* [Supplied material]:
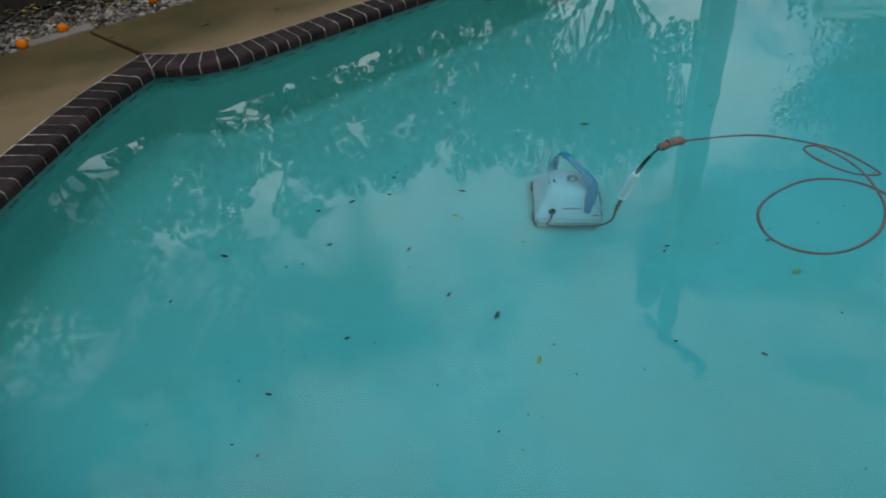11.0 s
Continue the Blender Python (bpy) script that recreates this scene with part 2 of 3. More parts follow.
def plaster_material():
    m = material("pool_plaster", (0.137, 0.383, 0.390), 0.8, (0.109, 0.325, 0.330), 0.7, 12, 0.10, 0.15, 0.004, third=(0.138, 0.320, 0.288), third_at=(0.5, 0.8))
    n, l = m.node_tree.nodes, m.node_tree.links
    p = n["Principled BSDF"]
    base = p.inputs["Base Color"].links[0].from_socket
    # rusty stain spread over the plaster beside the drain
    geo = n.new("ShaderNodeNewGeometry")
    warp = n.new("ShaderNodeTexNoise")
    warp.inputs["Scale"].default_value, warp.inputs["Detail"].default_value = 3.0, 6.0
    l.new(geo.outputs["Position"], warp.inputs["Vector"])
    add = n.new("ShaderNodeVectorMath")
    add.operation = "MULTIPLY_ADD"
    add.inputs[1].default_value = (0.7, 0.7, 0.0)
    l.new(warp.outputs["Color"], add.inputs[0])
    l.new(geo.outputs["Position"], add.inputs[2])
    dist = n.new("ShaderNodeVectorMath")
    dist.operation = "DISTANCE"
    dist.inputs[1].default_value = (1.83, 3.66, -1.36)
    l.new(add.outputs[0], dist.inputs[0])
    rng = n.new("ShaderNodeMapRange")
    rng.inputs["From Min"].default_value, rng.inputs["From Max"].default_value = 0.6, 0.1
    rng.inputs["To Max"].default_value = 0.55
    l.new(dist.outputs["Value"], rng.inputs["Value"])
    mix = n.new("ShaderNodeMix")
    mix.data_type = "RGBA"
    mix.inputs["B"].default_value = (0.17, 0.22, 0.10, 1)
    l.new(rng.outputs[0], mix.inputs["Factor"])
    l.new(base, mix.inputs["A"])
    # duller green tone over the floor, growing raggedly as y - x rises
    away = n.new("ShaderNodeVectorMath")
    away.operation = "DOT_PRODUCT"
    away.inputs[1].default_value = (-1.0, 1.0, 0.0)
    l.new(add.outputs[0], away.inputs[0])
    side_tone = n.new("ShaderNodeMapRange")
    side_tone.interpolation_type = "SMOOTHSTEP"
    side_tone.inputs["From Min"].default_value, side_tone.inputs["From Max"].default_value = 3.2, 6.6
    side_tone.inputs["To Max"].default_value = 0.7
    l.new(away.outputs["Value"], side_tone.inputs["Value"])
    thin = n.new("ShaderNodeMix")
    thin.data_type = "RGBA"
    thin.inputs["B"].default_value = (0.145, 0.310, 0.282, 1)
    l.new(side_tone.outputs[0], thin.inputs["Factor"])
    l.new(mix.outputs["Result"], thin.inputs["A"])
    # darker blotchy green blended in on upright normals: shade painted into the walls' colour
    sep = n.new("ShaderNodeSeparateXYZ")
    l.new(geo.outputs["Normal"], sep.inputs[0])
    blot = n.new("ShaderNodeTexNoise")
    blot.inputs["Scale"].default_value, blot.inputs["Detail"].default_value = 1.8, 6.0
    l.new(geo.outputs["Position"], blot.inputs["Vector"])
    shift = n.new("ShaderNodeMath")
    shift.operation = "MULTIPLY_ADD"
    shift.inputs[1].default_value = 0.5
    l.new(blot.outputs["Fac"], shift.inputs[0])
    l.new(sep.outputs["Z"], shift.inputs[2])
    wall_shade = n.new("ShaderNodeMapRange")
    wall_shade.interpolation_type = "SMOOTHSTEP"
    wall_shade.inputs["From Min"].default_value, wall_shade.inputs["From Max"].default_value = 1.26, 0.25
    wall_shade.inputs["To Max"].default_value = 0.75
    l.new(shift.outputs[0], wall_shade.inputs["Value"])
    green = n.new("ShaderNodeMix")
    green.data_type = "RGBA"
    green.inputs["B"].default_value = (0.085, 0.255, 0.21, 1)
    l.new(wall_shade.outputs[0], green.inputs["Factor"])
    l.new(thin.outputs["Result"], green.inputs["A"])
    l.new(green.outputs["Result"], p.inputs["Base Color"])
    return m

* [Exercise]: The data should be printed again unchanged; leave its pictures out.

* [The result]:
11.0 s
Continue the Blender Python (bpy) script that recreates this scene with part 2 of 3. More parts follow.
def plaster_material():
    m = material("pool_plaster", (0.137, 0.383, 0.390), 0.8, (0.109, 0.325, 0.330), 0.7, 12, 0.10, 0.15, 0.004, third=(0.138, 0.320, 0.288), third_at=(0.5, 0.8))
    n, l = m.node_tree.nodes, m.node_tree.links
    p = n["Principled BSDF"]
    base = p.inputs["Base Color"].links[0].from_socket
    # rusty stain spread over the plaster beside the drain
    geo = n.new("ShaderNodeNewGeometry")
    warp = n.new("ShaderNodeTexNoise")
    warp.inputs["Scale"].default_value, warp.inputs["Detail"].default_value = 3.0, 6.0
    l.new(geo.outputs["Position"], warp.inputs["Vector"])
    add = n.new("ShaderNodeVectorMath")
    add.operation = "MULTIPLY_ADD"
    add.inputs[1].default_value = (0.7, 0.7, 0.0)
    l.new(warp.outputs["Color"], add.inputs[0])
    l.new(geo.outputs["Position"], add.inputs[2])
    dist = n.new("ShaderNodeVectorMath")
    dist.operation = "DISTANCE"
    dist.inputs[1].default_value = (1.83, 3.66, -1.36)
    l.new(add.outputs[0], dist.inputs[0])
    rng = n.new("ShaderNodeMapRange")
    rng.inputs["From Min"].default_value, rng.inputs["From Max"].default_value = 0.6, 0.1
    rng.inputs["To Max"].default_value = 0.55
    l.new(dist.outputs["Value"], rng.inputs["Value"])
    mix = n.new("ShaderNodeMix")
    mix.data_type = "RGBA"
    mix.inputs["B"].default_value = (0.17, 0.22, 0.10, 1)
    l.new(rng.outputs[0], mix.inputs["Factor"])
    l.new(base, mix.inputs["A"])
    # duller green tone over the floor, growing raggedly as y - x rises
    away = n.new("ShaderNodeVectorMath")
    away.operation = "DOT_PRODUCT"
    away.inputs[1].default_value = (-1.0, 1.0, 0.0)
    l.new(add.outputs[0], away.inputs[0])
    side_tone = n.new("ShaderNodeMapRange")
    side_tone.interpolation_type = "SMOOTHSTEP"
    side_tone.inputs["From Min"].default_value, side_tone.inputs["From Max"].default_value = 3.2, 6.6
    side_tone.inputs["To Max"].default_value = 0.7
    l.new(away.outputs["Value"], side_tone.inputs["Value"])
    thin = n.new("ShaderNodeMix")
    thin.data_type = "RGBA"
    thin.inputs["B"].default_value = (0.145, 0.310, 0.282, 1)
    l.new(side_tone.outputs[0], thin.inputs["Factor"])
    l.new(mix.outputs["Result"], thin.inputs["A"])
    # darker blotchy green blended in on upright normals: shade painted into the walls' colour
    sep = n.new("ShaderNodeSeparateXYZ")
    l.new(geo.outputs["Normal"], sep.inputs[0])
    blot = n.new("ShaderNodeTexNoise")
    blot.inputs["Scale"].default_value, blot.inputs["Detail"].default_value = 1.8, 6.0
    l.new(geo.outputs["Position"], blot.inputs["Vector"])
    shift = n.new("ShaderNodeMath")
    shift.operation = "MULTIPLY_ADD"
    shift.inputs[1].default_value = 0.5
    l.new(blot.outputs["Fac"], shift.inputs[0])
    l.new(sep.outputs["Z"], shift.inputs[2])
    wall_shade = n.new("ShaderNodeMapRange")
    wall_shade.interpolation_type = "SMOOTHSTEP"
    wall_shade.inputs["From Min"].default_value, wall_shade.inputs["From Max"].default_value = 1.26, 0.25
    wall_shade.inputs["To Max"].default_value = 0.75
    l.new(shift.outputs[0], wall_shade.inputs["Value"])
    green = n.new("ShaderNodeMix")
    green.data_type = "RGBA"
    green.inputs["B"].default_value = (0.085, 0.255, 0.21, 1)
    l.new(wall_shade.outputs[0], green.inputs["Factor"])
    l.new(thin.outputs["Result"], green.inputs["A"])
    l.new(green.outputs["Result"], p.inputs["Base Color"])
    return m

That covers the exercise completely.